Local capital market liquidity also matters. In markets with deep lender competition, borrowers may secure favorable terms such as higher leverage or longer interest-only periods. Thin or distressed markets often impose conservative underwriting regardless of borrower strength.
Exit liquidity should be evaluated alongside entry financing. Markets with strong transaction volume and lender appetite reduce refinancing and sale risk. Illiquid markets amplify the consequences of short maturities and aggressive leverage.
Integrating Investor Time Horizon and Strategy
The intended holding period is a primary determinant of financing structure. Long-term hold strategies benefit from amortizing debt that compounds equity growth and minimizes refinancing dependence. Short-term strategies emphasize flexibility and often tolerate higher rates in exchange for prepayment freedom.
Investors targeting current income typically prioritize debt service stability and coverage. Fixed-rate loans with modest leverage reduce cash flow volatility. Investors targeting capital appreciation may accept higher leverage or interest-only periods to amplify equity growth, provided exit assumptions are realistic.
Tax considerations also interact with financing choices. Interest expense deductibility, depreciation timing, and potential refinancing events influence after-tax returns. While tax outcomes should not drive financing decisions in isolation, they materially affect net performance.
Understanding Lender Underwriting Constraints
Lenders underwrite investment property loans primarily on property cash flow, borrower creditworthiness, and collateral value. Key metrics include debt service coverage ratio (DSCR), loan-to-value ratio, and borrower liquidity. These constraints define the feasible financing universe before preferences are considered.
More conservative lenders emphasize in-place income and require demonstrated operating history. Others underwrite to pro forma income, increasing leverage potential while embedding execution risk. Understanding underwriting philosophy is critical to selecting an appropriate capital partner.

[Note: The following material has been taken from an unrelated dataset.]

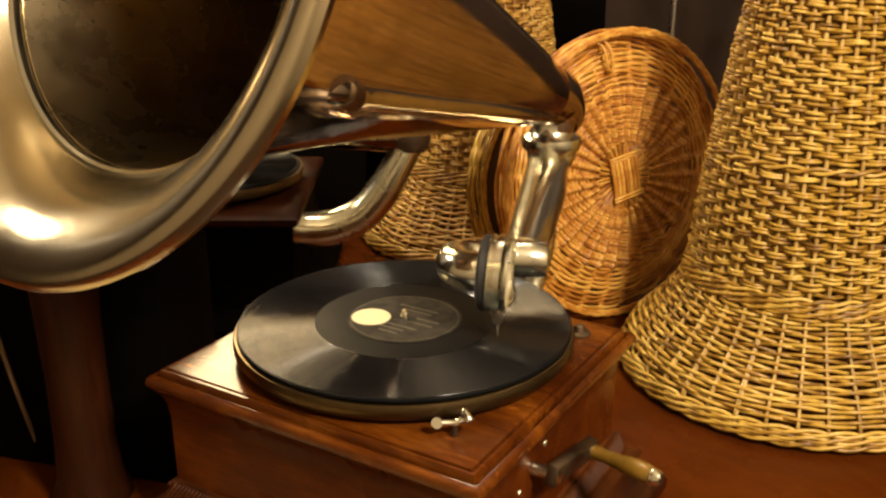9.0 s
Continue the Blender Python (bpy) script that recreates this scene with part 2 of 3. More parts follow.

Recourse provisions further differentiate financing structures. Recourse loans hold borrowers personally liable beyond the collateral, reducing lender risk and often improving pricing. Non-recourse loans shift risk to the lender but impose stricter underwriting and structural protections.
Balancing Leverage, Cost of Capital, and Risk
Leverage magnifies both returns and losses. Higher leverage increases return on equity when asset performance exceeds the cost of debt but accelerates equity erosion under stress. Optimal leverage reflects not maximum availability, but sustainable coverage under adverse scenarios.
Interest rate selection interacts with leverage. High leverage combined with floating rates creates compounding risk exposure. Lower leverage or fixed rates dampen volatility but reduce nominal return potential.
Financing costs extend beyond interest rates. Origination fees, exit fees, rate caps, reserves, and covenants affect both cash flow and flexibility. Comprehensive evaluation requires modeling all-in cost, not headline pricing.
Constructing a Coherent Financing Decision Framework
A disciplined financing decision integrates quantitative modeling with qualitative judgment. Cash flow projections, stress tests, and sensitivity analyses quantify risk. Strategic alignment ensures that financing supports, rather than constrains, execution.
The optimal structure is one that remains viable across a range of plausible outcomes. It preserves optionality, maintains liquidity under stress, and aligns incentives between borrower and lender. Financing should enhance the durability of returns, not merely their magnitude.
Ultimately, financing is a strategic tool rather than a transactional afterthought. Matching loan type to property, market, and long-term goals transforms leverage from a source of fragility into a disciplined component of investment strategy.